On the Infinite Appetite for Self-Destruction and the Unlimited Capacity for Trivialization

Image by © Dreamstime

Image by © Dreamstime

by John Charalambakis

We are approaching the time when the ECB will pull the trigger and will start buying paper “assets” (i.e. someone else’s liabilities) in the ultimate hope of stimulating a paralytic EU economy that is devastated by regulations, high taxes, unsustainable debt and unfunded liabilities. The zero-bound interest rate trap is about one thing: depressing the expected rates of returns to real investments and thus setting up the economy for an era of diminished expectations. This is the epoch where the self-inflicted wounds are coming not from what we hate (putting our economic and financial houses in order), but rather from what we love (easy money).

The expected “asset” purchases by the ECB cannot heal the EU’s problems for several reasons. Here are a few basic ones:

  1. Those “asset” purchases will not increase the EU’s money supply. They will increase the banks’ reserves, but will have no effect on the amount of funds circulating in the economy.
  2. As a result of the above the velocity of money will continue dropping in the EU which in turn will depress demand for credit.
  3. EU banks have so many non-performing assets that any reserves will be hoarded rather than being used for loans. As I wrote recently their Texas ratio (non-performing assets divided by equity plus precautionary reserves for write offs) is so high that it makes most of them pretty shaky.
  4. The collateral holes are so big that it will take years and a miracle to return those banks to healthy status. As a result, the velocity of collateral has been declining and without a reversal in that downward trend there is very limited hope of reversing the declining velocity of money. Consequently, the deflationary pressures are exacerbated.
  5. The desire of businesses and households to deleverage will not be reversed due to the “asset” purchases by the ECB, because the expectations for profitability are depressed. As a result, aggregate demand will not be affected, which in turn will not allow capital investments to occur despite the lower rates and the possibility of funding.

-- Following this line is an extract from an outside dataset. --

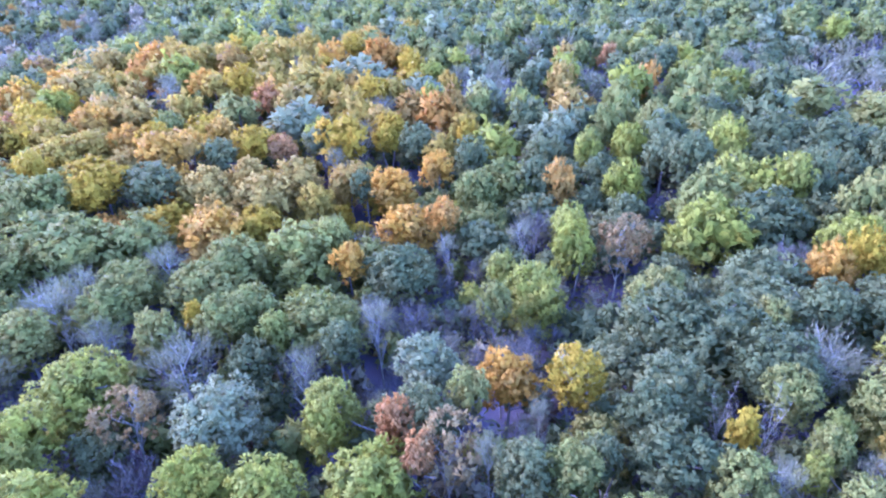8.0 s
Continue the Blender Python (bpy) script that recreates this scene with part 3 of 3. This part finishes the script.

The very unfortunate thing is that by its decision the ECB trivializes the reality of an EU-wide crisis that has been caused by flawed judgment, inadequate leadership, bad decisions, ahistorical policies, incompetent practices, and vested interests. As the ECB embarks on its voyage and as Japan sits in the middle of its ocean of QEs, Asian currencies will feel the developed economies appetite for cheapening their currencies and as they may be embarking on their own voyage, China with its own bubbles and non- performing loans may be tempted to devalue at a time when the US will be raising rates. That would be the time to wonder – as Neil Postman did in his book “Amusing Ourselves to Death” – if Huxley (and his “Brave New World”) was right rather than Orwell (in his 1984 book). Let’s recall that contrast.

OrwellHuxley
Fearful of those who may ban books No need for such a fear, since nobody will read serious books
Fearful of those who deprive us of information No need for such a fear since we will be buried with information overload that reduces us to passivity
Fearful of those who will conceal the truth from us No need for such a fear since truth will become irrelevant
 Fearful of an oppressor who will deprive us of our autonomy No need for such a fear since people will love their oppressors
 Fearful that we will become a captive culture Over-rated fear since we are becoming a trivial culture
Fearful of those who will control us by inflicting pain Fearful of those who will control us by inflicting pleasure

The times they are a changing and rather than lighting up candles that shine light and make things clear, we extinguish the elements (such as the cathartic possibility of failures) that can truly liberate us from our fears and boneheaded policies and mentalities.